##### DATA SHOWN

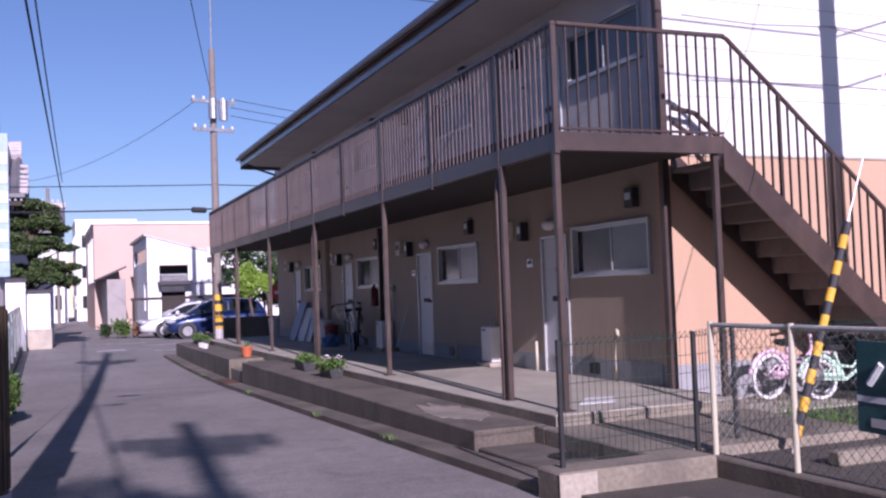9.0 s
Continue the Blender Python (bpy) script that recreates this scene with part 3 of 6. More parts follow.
for y in [17.4, 18.6, 20.45, 22.32, 24.2, 26.06, 27.9, 29.8, 31.7, 33.54, 35.4, 37.5]:
    bm = B()
    box(bm, PX - 0.028, y - 0.022, 2.6, PX + 0.022, y + 0.022, 3.78)
    part("railing_post", bm, BROWN_METAL, rail)
FADED = material("faded_steel_paint", (0.225, 0.165, 0.153), 0.5, vary=0.15, scale=3, fine=40, fine_vary=0.1, bump=0.05, per_object=0.2, stain=0.3)
BAR = finish(box(B(), -0.021, -0.009, 0, -0.004, 0.009, 0.975), FADED)
BAR_LONG = finish(box(B(), -0.007, -0.012, 0, 0.007, 0.012, 1.0), BROWN_METAL)
y = 17.51
while y < 37.45:
    piece("baluster", BAR, rail, (PX, y, 2.805))
    y += 0.108
erail = part("end_railing", bbox(bbox(B(), PX + 0.03, 17.37, 3.78, 5.75, 17.43, 3.82, 0.008), PX + 0.03, 17.385, 2.82, 5.7, 17.415, 2.845, 0.004), BROWN_METAL, balc)
x = PX + 0.13
while x < 5.68:
    piece("baluster", BAR_LONG, erail, (x, 17.4, 2.8))
    x += 0.112
# far end railing
frail = part("end_railing", bbox(B(), PX + 0.03, 37.46, 3.78, FX, 37.52, 3.82, 0.008), BROWN_METAL, balc)
x = PX + 0.13
while x < 5.66:
    piece("baluster", BAR_LONG, frail, (x, 37.49, 2.8))
    x += 0.112

stairs = thing("stairs", (7.2, 17.9, 0.1), "brown open-tread steel stairs beside the gable wall", "stairs", kind="structure")
SL = -0.868
sz = lambda x: 2.8 + SL * (x - 5.67)
for y in (17.39, 18.25):
    bm = B()
    prism(bm, [(5.672, 2.81), (8.8, sz(8.8) + 0.01), (8.8, 0.09), (8.42, 0.09), (5.672, 2.47)], "y", y - 0.012, y + 0.012)
    part("stringer", bm, BROWN_METAL, stairs)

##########

WHAT IS NEEDED: Write out the whole listing exactly, and drop the pictures.

SOLUTION TO THIS EXERCISE:
9.0 s
Continue the Blender Python (bpy) script that recreates this scene with part 3 of 6. More parts follow.
for y in [17.4, 18.6, 20.45, 22.32, 24.2, 26.06, 27.9, 29.8, 31.7, 33.54, 35.4, 37.5]:
    bm = B()
    box(bm, PX - 0.028, y - 0.022, 2.6, PX + 0.022, y + 0.022, 3.78)
    part("railing_post", bm, BROWN_METAL, rail)
FADED = material("faded_steel_paint", (0.225, 0.165, 0.153), 0.5, vary=0.15, scale=3, fine=40, fine_vary=0.1, bump=0.05, per_object=0.2, stain=0.3)
BAR = finish(box(B(), -0.021, -0.009, 0, -0.004, 0.009, 0.975), FADED)
BAR_LONG = finish(box(B(), -0.007, -0.012, 0, 0.007, 0.012, 1.0), BROWN_METAL)
y = 17.51
while y < 37.45:
    piece("baluster", BAR, rail, (PX, y, 2.805))
    y += 0.108
erail = part("end_railing", bbox(bbox(B(), PX + 0.03, 17.37, 3.78, 5.75, 17.43, 3.82, 0.008), PX + 0.03, 17.385, 2.82, 5.7, 17.415, 2.845, 0.004), BROWN_METAL, balc)
x = PX + 0.13
while x < 5.68:
    piece("baluster", BAR_LONG, erail, (x, 17.4, 2.8))
    x += 0.112
# far end railing
frail = part("end_railing", bbox(B(), PX + 0.03, 37.46, 3.78, FX, 37.52, 3.82, 0.008), BROWN_METAL, balc)
x = PX + 0.13
while x < 5.66:
    piece("baluster", BAR_LONG, frail, (x, 37.49, 2.8))
    x += 0.112

stairs = thing("stairs", (7.2, 17.9, 0.1), "brown open-tread steel stairs beside the gable wall", "stairs", kind="structure")
SL = -0.868
sz = lambda x: 2.8 + SL * (x - 5.67)
for y in (17.39, 18.25):
    bm = B()
    prism(bm, [(5.672, 2.81), (8.8, sz(8.8) + 0.01), (8.8, 0.09), (8.42, 0.09), (5.672, 2.47)], "y", y - 0.012, y + 0.012)
    part("stringer", bm, BROWN_METAL, stairs)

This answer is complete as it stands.